To do: Repeat the data below exactly, dropping any pictures it holds.

Supplied material:
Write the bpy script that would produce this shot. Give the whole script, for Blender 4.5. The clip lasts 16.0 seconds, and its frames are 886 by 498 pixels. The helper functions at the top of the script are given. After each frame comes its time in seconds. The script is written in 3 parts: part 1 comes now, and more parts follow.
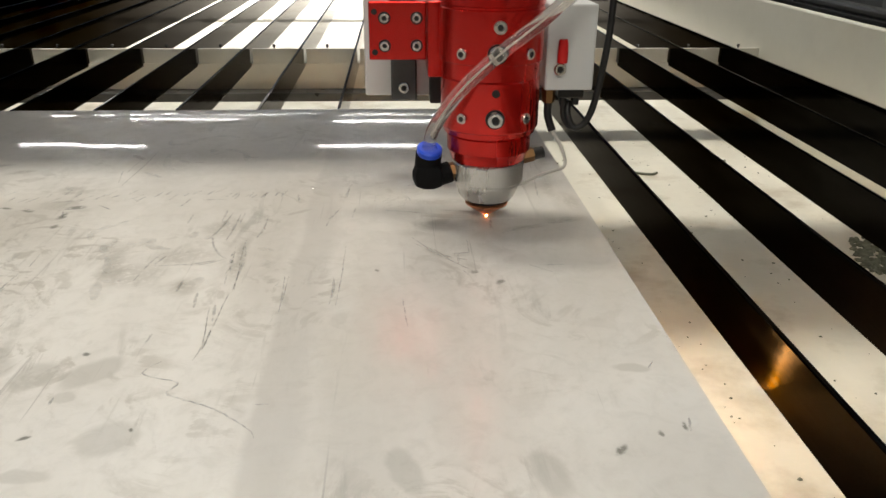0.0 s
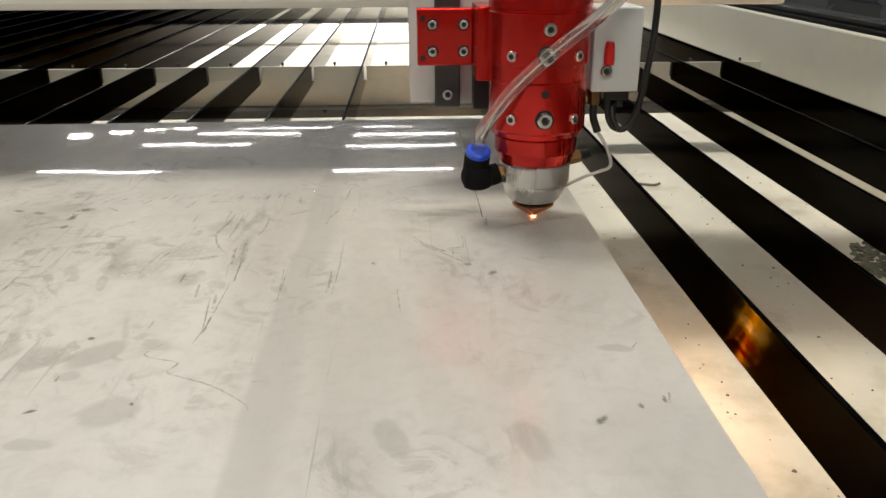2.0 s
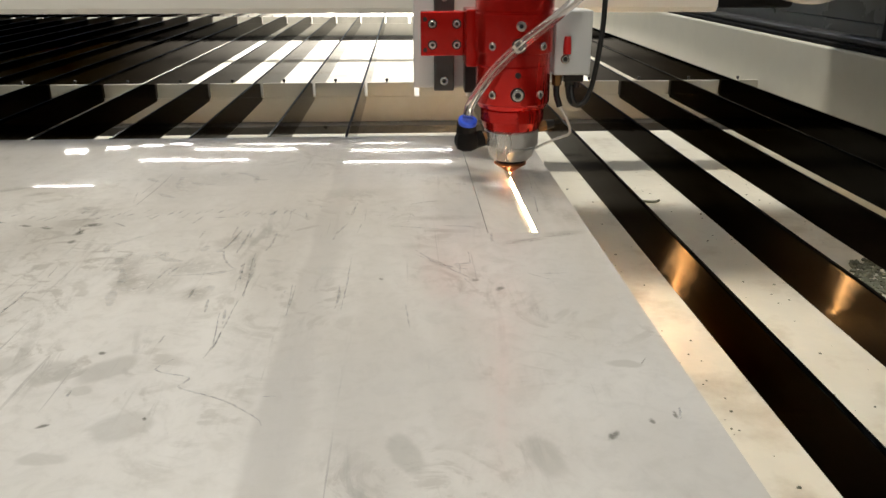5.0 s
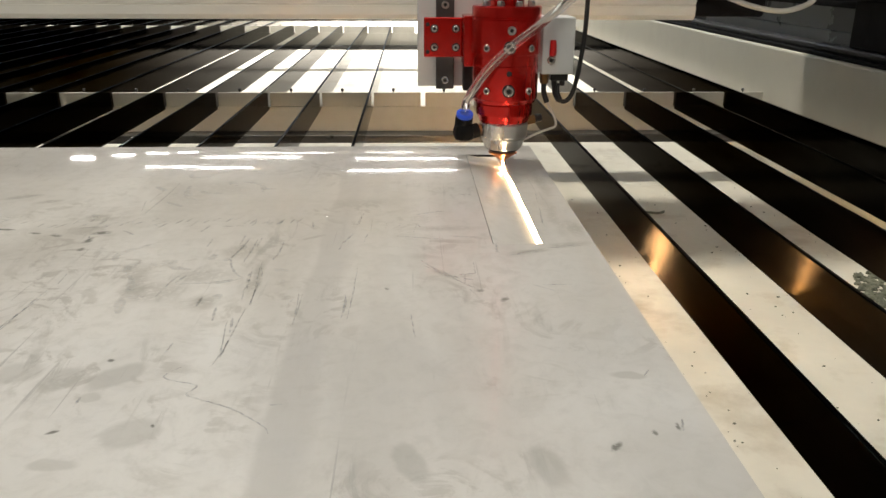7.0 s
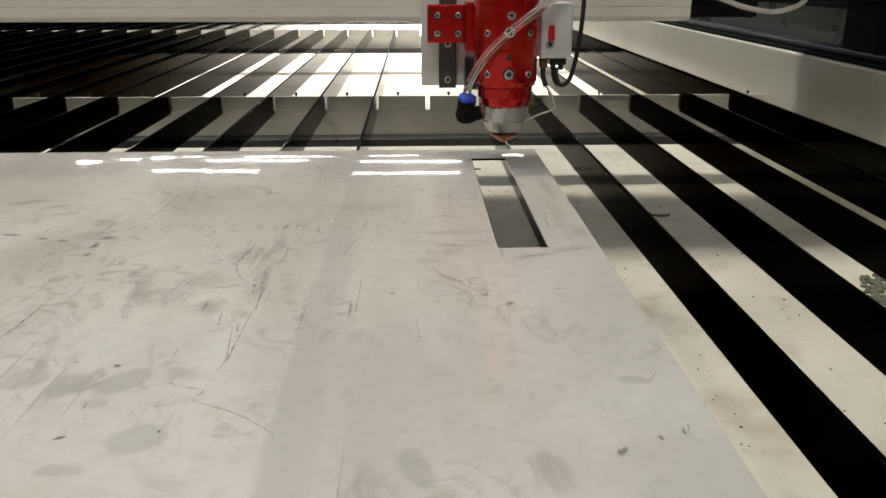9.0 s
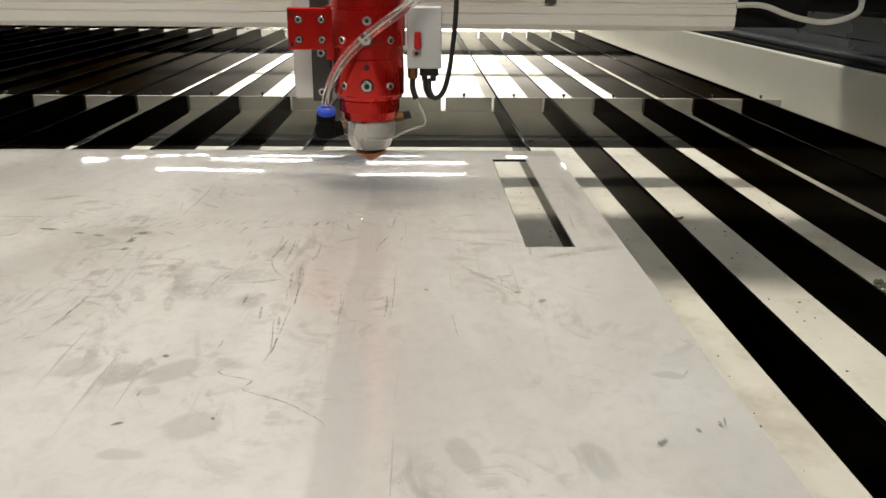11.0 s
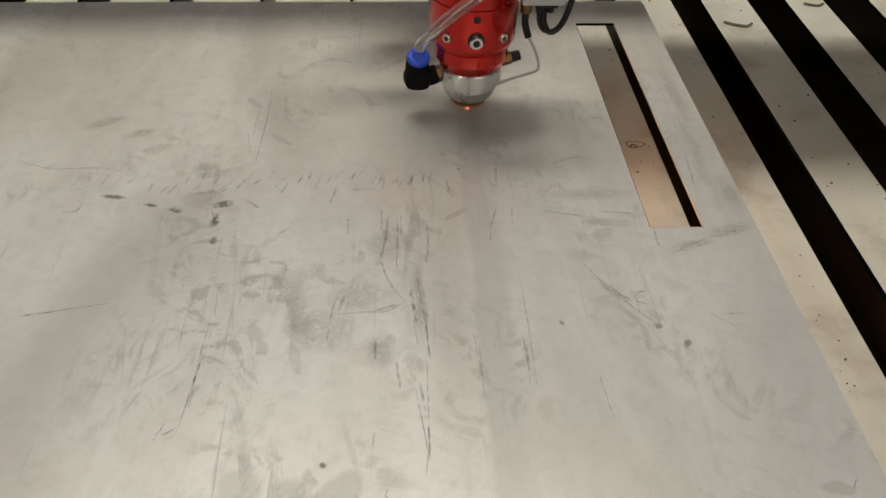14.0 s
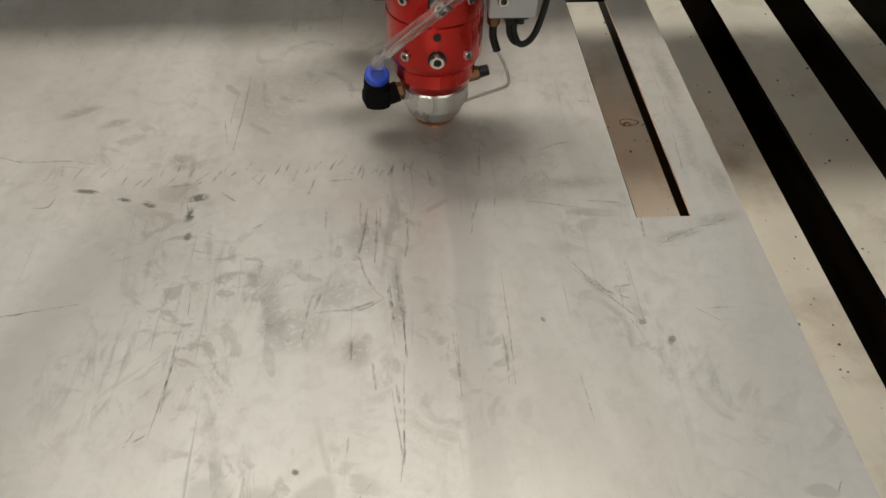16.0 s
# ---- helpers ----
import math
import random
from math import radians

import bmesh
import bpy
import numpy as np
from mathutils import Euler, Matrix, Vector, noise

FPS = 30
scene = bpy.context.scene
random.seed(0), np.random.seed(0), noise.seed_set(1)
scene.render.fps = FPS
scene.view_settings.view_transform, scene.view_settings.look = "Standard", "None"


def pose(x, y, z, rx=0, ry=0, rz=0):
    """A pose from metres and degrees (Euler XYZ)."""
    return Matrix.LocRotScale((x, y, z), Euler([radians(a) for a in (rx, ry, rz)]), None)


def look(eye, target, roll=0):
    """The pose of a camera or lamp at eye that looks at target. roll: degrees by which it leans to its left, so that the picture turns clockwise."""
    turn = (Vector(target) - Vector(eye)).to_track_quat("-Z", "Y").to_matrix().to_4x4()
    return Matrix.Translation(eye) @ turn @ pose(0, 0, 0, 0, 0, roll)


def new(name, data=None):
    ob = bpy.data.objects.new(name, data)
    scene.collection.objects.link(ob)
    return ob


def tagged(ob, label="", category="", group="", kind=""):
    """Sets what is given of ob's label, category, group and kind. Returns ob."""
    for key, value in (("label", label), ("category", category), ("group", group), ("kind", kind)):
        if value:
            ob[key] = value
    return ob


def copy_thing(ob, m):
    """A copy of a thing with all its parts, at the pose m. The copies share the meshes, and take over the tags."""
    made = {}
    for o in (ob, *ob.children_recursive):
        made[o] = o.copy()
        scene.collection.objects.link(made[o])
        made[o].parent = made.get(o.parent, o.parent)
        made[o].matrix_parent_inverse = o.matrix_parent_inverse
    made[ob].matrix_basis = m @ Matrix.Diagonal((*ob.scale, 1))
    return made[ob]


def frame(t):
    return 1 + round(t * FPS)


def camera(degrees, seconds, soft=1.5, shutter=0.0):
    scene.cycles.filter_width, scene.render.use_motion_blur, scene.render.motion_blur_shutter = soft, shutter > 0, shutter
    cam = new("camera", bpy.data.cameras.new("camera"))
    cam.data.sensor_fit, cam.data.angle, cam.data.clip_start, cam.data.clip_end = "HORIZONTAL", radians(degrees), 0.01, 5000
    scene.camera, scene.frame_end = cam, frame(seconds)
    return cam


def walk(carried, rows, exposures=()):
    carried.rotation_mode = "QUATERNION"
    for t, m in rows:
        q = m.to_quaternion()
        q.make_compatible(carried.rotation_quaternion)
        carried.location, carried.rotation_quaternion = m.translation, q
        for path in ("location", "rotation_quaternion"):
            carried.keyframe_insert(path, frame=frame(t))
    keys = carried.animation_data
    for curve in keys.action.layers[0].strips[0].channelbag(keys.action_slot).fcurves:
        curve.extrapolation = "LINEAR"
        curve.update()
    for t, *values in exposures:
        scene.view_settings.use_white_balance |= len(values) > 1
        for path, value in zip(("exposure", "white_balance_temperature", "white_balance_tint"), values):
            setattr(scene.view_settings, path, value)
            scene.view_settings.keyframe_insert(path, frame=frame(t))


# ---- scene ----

Output of the task:
Write the bpy script that would produce this shot. Give the whole script, for Blender 4.5. The clip lasts 16.0 seconds, and its frames are 886 by 498 pixels. The helper functions at the top of the script are given. After each frame comes its time in seconds. The script is written in 3 parts: part 1 comes now, and more parts follow.
0.0 s
2.0 s
5.0 s
7.0 s
9.0 s
11.0 s
14.0 s
16.0 s
# ---- helpers ----
import math
import random
from math import radians

import bmesh
import bpy
import numpy as np
from mathutils import Euler, Matrix, Vector, noise

FPS = 30
scene = bpy.context.scene
random.seed(0), np.random.seed(0), noise.seed_set(1)
scene.render.fps = FPS
scene.view_settings.view_transform, scene.view_settings.look = "Standard", "None"


def pose(x, y, z, rx=0, ry=0, rz=0):
    """A pose from metres and degrees (Euler XYZ)."""
    return Matrix.LocRotScale((x, y, z), Euler([radians(a) for a in (rx, ry, rz)]), None)


def look(eye, target, roll=0):
    """The pose of a camera or lamp at eye that looks at target. roll: degrees by which it leans to its left, so that the picture turns clockwise."""
    turn = (Vector(target) - Vector(eye)).to_track_quat("-Z", "Y").to_matrix().to_4x4()
    return Matrix.Translation(eye) @ turn @ pose(0, 0, 0, 0, 0, roll)


def new(name, data=None):
    ob = bpy.data.objects.new(name, data)
    scene.collection.objects.link(ob)
    return ob


def tagged(ob, label="", category="", group="", kind=""):
    """Sets what is given of ob's label, category, group and kind. Returns ob."""
    for key, value in (("label", label), ("category", category), ("group", group), ("kind", kind)):
        if value:
            ob[key] = value
    return ob


def copy_thing(ob, m):
    """A copy of a thing with all its parts, at the pose m. The copies share the meshes, and take over the tags."""
    made = {}
    for o in (ob, *ob.children_recursive):
        made[o] = o.copy()
        scene.collection.objects.link(made[o])
        made[o].parent = made.get(o.parent, o.parent)
        made[o].matrix_parent_inverse = o.matrix_parent_inverse
    made[ob].matrix_basis = m @ Matrix.Diagonal((*ob.scale, 1))
    return made[ob]


def frame(t):
    return 1 + round(t * FPS)


def camera(degrees, seconds, soft=1.5, shutter=0.0):
    scene.cycles.filter_width, scene.render.use_motion_blur, scene.render.motion_blur_shutter = soft, shutter > 0, shutter
    cam = new("camera", bpy.data.cameras.new("camera"))
    cam.data.sensor_fit, cam.data.angle, cam.data.clip_start, cam.data.clip_end = "HORIZONTAL", radians(degrees), 0.01, 5000
    scene.camera, scene.frame_end = cam, frame(seconds)
    return cam


def walk(carried, rows, exposures=()):
    carried.rotation_mode = "QUATERNION"
    for t, m in rows:
        q = m.to_quaternion()
        q.make_compatible(carried.rotation_quaternion)
        carried.location, carried.rotation_quaternion = m.translation, q
        for path in ("location", "rotation_quaternion"):
            carried.keyframe_insert(path, frame=frame(t))
    keys = carried.animation_data
    for curve in keys.action.layers[0].strips[0].channelbag(keys.action_slot).fcurves:
        curve.extrapolation = "LINEAR"
        curve.update()
    for t, *values in exposures:
        scene.view_settings.use_white_balance |= len(values) > 1
        for path, value in zip(("exposure", "white_balance_temperature", "white_balance_tint"), values):
            setattr(scene.view_settings, path, value)
            scene.view_settings.keyframe_insert(path, frame=frame(t))


# ---- scene ----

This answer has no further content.